Given material:
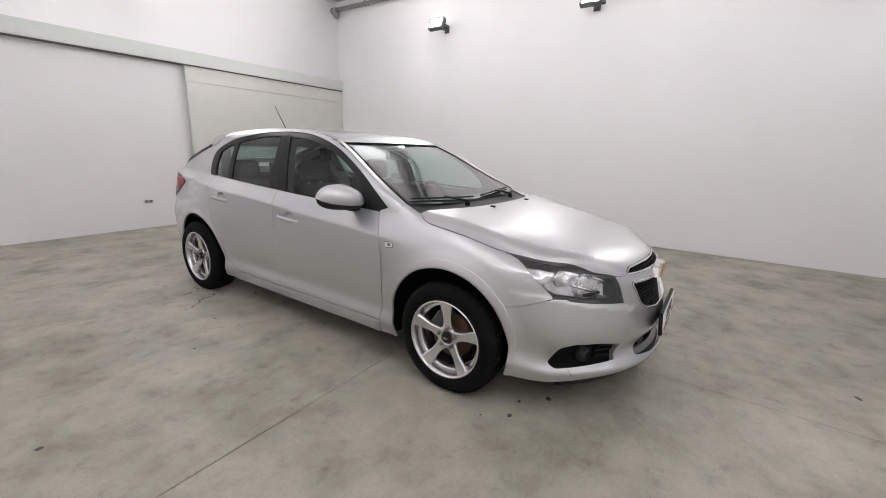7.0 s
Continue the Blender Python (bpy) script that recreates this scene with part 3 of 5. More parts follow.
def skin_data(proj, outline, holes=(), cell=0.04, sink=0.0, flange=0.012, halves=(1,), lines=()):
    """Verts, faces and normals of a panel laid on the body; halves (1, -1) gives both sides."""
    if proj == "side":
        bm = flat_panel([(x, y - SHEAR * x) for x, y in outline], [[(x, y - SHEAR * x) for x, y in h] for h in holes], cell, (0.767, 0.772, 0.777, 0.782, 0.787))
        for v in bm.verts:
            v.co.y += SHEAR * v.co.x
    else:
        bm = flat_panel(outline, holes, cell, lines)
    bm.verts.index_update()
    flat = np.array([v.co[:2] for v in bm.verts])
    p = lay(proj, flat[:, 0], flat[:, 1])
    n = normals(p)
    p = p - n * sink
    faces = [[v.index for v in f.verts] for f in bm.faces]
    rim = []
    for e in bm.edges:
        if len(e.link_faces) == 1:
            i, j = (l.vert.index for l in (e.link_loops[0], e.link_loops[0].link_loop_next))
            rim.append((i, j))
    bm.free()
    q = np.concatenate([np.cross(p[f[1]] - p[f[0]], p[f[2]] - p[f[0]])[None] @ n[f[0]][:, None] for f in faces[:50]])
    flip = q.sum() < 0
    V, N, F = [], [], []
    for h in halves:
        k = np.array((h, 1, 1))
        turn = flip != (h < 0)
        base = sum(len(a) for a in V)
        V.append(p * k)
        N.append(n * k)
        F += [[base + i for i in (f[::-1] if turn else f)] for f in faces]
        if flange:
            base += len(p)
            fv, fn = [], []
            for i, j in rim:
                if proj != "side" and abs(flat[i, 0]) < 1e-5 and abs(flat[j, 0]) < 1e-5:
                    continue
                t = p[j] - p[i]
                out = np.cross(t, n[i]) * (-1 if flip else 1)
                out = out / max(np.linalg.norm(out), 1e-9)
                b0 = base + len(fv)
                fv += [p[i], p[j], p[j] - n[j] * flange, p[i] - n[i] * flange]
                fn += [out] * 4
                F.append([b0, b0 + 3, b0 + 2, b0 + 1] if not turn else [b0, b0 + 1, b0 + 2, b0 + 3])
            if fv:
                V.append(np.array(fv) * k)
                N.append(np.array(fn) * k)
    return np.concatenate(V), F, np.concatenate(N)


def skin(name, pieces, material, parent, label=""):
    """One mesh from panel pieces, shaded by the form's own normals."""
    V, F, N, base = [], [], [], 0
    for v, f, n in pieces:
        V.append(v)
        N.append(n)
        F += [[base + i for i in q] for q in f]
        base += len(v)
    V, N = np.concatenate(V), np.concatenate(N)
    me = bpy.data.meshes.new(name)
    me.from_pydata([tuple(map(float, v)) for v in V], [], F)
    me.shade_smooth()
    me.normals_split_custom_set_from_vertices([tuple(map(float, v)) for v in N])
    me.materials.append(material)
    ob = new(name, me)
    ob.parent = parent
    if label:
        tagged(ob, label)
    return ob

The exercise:
Make an exact copy of the listing above. Do not include the pictures.

Task response:
7.0 s
Continue the Blender Python (bpy) script that recreates this scene with part 3 of 5. More parts follow.
def skin_data(proj, outline, holes=(), cell=0.04, sink=0.0, flange=0.012, halves=(1,), lines=()):
    """Verts, faces and normals of a panel laid on the body; halves (1, -1) gives both sides."""
    if proj == "side":
        bm = flat_panel([(x, y - SHEAR * x) for x, y in outline], [[(x, y - SHEAR * x) for x, y in h] for h in holes], cell, (0.767, 0.772, 0.777, 0.782, 0.787))
        for v in bm.verts:
            v.co.y += SHEAR * v.co.x
    else:
        bm = flat_panel(outline, holes, cell, lines)
    bm.verts.index_update()
    flat = np.array([v.co[:2] for v in bm.verts])
    p = lay(proj, flat[:, 0], flat[:, 1])
    n = normals(p)
    p = p - n * sink
    faces = [[v.index for v in f.verts] for f in bm.faces]
    rim = []
    for e in bm.edges:
        if len(e.link_faces) == 1:
            i, j = (l.vert.index for l in (e.link_loops[0], e.link_loops[0].link_loop_next))
            rim.append((i, j))
    bm.free()
    q = np.concatenate([np.cross(p[f[1]] - p[f[0]], p[f[2]] - p[f[0]])[None] @ n[f[0]][:, None] for f in faces[:50]])
    flip = q.sum() < 0
    V, N, F = [], [], []
    for h in halves:
        k = np.array((h, 1, 1))
        turn = flip != (h < 0)
        base = sum(len(a) for a in V)
        V.append(p * k)
        N.append(n * k)
        F += [[base + i for i in (f[::-1] if turn else f)] for f in faces]
        if flange:
            base += len(p)
            fv, fn = [], []
            for i, j in rim:
                if proj != "side" and abs(flat[i, 0]) < 1e-5 and abs(flat[j, 0]) < 1e-5:
                    continue
                t = p[j] - p[i]
                out = np.cross(t, n[i]) * (-1 if flip else 1)
                out = out / max(np.linalg.norm(out), 1e-9)
                b0 = base + len(fv)
                fv += [p[i], p[j], p[j] - n[j] * flange, p[i] - n[i] * flange]
                fn += [out] * 4
                F.append([b0, b0 + 3, b0 + 2, b0 + 1] if not turn else [b0, b0 + 1, b0 + 2, b0 + 3])
            if fv:
                V.append(np.array(fv) * k)
                N.append(np.array(fn) * k)
    return np.concatenate(V), F, np.concatenate(N)


def skin(name, pieces, material, parent, label=""):
    """One mesh from panel pieces, shaded by the form's own normals."""
    V, F, N, base = [], [], [], 0
    for v, f, n in pieces:
        V.append(v)
        N.append(n)
        F += [[base + i for i in q] for q in f]
        base += len(v)
    V, N = np.concatenate(V), np.concatenate(N)
    me = bpy.data.meshes.new(name)
    me.from_pydata([tuple(map(float, v)) for v in V], [], F)
    me.shade_smooth()
    me.normals_split_custom_set_from_vertices([tuple(map(float, v)) for v in N])
    me.materials.append(material)
    ob = new(name, me)
    ob.parent = parent
    if label:
        tagged(ob, label)
    return ob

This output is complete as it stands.